Sicilians infected by cow disease

INVESTIGATORS IN Sicily believe the Mafia is behind an unexplained rise in cases of the animal disease brucellosis among humans.

A report in La Repubblica newspaper said Cosa Nostra is marketing a vaccine that prevents cows with the bacterial disease from testing positive. The undetected sick animals are passing the bacterium on to humans by direct contact or through dairy products.

The probe began when magistrates noted a steady increase in cases of brucellosis in humans while the frequency of the disease in animals was declining. The number of animals identified with the disease dropped from 4 per cent in 1996 to 2.5 per cent in 1998. Yet compared to the 748 human cases in 1996, last year's figures are expected to be above 1,000.

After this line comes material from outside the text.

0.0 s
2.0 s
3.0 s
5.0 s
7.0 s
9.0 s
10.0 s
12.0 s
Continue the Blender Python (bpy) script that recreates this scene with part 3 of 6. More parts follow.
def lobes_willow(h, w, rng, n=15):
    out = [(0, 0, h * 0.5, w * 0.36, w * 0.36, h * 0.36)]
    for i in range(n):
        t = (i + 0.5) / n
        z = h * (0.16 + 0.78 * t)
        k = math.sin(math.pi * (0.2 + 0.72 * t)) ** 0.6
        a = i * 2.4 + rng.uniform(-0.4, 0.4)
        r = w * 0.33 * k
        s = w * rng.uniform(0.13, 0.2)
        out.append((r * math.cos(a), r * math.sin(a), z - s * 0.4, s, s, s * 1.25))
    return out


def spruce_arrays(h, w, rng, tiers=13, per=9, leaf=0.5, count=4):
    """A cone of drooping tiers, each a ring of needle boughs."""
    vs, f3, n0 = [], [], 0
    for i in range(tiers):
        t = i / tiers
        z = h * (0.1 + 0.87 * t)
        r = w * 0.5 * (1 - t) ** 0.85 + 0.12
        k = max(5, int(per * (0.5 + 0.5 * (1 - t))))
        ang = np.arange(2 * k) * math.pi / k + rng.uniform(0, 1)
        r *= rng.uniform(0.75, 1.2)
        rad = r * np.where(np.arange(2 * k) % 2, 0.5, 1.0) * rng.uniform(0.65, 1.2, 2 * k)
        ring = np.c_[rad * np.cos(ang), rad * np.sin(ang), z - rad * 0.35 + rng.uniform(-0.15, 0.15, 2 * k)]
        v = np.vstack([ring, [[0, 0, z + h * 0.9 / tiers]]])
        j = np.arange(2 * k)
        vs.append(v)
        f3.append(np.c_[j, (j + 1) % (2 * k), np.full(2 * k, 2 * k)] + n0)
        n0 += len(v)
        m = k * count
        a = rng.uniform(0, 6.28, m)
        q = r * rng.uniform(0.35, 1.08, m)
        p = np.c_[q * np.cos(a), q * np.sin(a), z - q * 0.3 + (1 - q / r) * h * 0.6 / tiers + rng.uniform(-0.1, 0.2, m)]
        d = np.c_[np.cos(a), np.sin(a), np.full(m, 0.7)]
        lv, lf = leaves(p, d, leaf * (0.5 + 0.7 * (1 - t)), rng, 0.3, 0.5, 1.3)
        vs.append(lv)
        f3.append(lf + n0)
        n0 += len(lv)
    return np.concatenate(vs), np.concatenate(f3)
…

Sicily accounts for nearly half of those suffering from the illness. As well as farmers and vets, traditionally at risk, others often pick it up by eating unpasteurised cheeses such as ricotta, a staple of local cuisine. The disease, though not fatal, causes high fever, drenching sweats, weakness and depression and, in severe cases, can lead to pneumonia.

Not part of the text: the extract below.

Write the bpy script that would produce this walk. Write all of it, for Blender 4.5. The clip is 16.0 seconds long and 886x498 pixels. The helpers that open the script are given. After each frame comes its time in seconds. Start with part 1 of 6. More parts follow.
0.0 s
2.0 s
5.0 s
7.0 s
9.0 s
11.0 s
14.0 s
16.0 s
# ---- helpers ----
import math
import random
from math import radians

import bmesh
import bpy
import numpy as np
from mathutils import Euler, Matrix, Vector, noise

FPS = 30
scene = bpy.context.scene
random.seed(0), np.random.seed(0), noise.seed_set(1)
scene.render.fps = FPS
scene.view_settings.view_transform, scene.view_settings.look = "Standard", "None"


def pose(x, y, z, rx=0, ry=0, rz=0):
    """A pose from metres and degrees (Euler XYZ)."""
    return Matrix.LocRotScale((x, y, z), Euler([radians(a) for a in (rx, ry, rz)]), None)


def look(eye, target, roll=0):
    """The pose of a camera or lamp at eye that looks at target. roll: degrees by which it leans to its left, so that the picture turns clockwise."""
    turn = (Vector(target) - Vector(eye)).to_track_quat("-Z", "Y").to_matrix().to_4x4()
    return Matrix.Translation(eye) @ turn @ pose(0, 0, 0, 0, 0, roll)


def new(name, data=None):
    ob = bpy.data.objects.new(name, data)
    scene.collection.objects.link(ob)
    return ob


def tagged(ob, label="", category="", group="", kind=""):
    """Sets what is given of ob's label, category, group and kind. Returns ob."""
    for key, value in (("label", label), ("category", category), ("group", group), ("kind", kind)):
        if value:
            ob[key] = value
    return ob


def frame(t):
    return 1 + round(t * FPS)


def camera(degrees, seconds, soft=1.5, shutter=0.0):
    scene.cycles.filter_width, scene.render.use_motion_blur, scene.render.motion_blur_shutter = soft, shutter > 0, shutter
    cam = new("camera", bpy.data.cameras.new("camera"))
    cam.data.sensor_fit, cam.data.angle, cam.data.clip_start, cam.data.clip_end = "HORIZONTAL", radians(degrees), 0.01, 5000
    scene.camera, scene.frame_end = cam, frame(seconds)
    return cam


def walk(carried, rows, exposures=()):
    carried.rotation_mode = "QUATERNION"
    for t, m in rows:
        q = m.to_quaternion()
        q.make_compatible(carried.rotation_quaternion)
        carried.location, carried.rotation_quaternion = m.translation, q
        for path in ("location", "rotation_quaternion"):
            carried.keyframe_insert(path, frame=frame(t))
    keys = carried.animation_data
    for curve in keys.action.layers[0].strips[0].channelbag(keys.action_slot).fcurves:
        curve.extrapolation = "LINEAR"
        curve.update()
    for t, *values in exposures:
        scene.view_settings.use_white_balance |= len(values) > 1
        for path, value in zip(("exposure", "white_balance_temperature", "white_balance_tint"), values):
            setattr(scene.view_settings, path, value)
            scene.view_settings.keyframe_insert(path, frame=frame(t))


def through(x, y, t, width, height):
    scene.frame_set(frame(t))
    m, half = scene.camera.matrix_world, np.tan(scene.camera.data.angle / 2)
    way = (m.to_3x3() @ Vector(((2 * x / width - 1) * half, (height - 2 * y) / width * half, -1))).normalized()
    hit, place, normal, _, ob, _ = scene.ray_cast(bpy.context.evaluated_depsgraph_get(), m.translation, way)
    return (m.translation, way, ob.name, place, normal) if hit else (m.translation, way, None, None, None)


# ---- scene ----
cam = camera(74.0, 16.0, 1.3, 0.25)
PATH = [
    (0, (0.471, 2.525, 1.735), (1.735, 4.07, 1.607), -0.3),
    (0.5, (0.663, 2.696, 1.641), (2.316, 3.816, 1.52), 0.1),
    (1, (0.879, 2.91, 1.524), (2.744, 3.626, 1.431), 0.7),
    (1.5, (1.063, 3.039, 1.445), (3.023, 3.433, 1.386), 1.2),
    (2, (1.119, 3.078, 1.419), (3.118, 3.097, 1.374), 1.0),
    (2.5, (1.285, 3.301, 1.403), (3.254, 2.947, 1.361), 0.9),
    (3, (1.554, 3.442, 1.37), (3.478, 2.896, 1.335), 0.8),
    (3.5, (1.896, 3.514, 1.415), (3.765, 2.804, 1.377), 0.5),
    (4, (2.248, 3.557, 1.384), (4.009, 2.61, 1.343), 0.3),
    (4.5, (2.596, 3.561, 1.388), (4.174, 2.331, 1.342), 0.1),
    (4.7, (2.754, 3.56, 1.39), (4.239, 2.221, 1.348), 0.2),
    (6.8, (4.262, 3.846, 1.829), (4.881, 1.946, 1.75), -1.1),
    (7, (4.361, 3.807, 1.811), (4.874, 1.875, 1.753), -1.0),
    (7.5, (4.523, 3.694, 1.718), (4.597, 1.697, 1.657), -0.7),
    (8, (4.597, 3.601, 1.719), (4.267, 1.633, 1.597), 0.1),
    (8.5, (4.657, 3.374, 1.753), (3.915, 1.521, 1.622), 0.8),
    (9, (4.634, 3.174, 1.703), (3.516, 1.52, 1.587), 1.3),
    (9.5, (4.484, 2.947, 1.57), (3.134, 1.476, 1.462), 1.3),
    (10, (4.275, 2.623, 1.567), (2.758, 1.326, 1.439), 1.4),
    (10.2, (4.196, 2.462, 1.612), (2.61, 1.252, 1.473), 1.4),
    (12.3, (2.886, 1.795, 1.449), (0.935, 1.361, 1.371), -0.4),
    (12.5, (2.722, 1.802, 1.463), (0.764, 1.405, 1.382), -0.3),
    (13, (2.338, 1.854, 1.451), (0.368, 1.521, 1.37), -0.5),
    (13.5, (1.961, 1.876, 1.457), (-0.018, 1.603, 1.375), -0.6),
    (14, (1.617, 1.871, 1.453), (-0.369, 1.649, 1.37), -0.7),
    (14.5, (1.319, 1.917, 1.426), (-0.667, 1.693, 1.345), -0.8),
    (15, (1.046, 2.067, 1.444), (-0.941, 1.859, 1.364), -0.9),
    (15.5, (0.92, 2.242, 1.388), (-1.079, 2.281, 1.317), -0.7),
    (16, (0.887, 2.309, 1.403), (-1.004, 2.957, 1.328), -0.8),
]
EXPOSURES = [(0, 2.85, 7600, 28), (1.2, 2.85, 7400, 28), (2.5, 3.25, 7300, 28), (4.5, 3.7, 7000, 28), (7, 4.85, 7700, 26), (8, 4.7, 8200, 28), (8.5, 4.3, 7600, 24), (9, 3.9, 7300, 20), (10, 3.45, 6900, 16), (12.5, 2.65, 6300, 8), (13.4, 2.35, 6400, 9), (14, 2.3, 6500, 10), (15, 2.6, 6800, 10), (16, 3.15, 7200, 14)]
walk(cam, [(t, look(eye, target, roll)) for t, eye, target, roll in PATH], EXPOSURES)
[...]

Police believe a vaccine, known as RB51, is now freely available on the black market and that Cosa Nostra is marketing it hard, capitalising on farmers anxious not to destroy sick beasts. The vaccine camouflages the bacteria, making them invisible in regular screening of herds.

La Repubblica also offers an explanation as to why the Mafia is pushing the vaccine. Until recently, the Sicilian government reimbursed farmers for any beasts that had to be put down. The payments have now stopped. Although its activities now span the globe, the roots of Cosa Nostra are rural. Most of the main clans, especially the fierce Corleonesi, still have their bases in the countryside and control vast tracts of farmland near Palermo.

When the "mad cow" scare first broke in Europe, there was concern the Mafia might exploit the crisis and sell infected meat in Italy. The only case of the disease detected in Italy was in Sicily in 1994. The infected animals, which had come from Britain were supposed to be destroyed.

However, when the local authorities were slow in providing compensation, the farmer, who had a record of involvement with the Mafia, reported the beasts lost.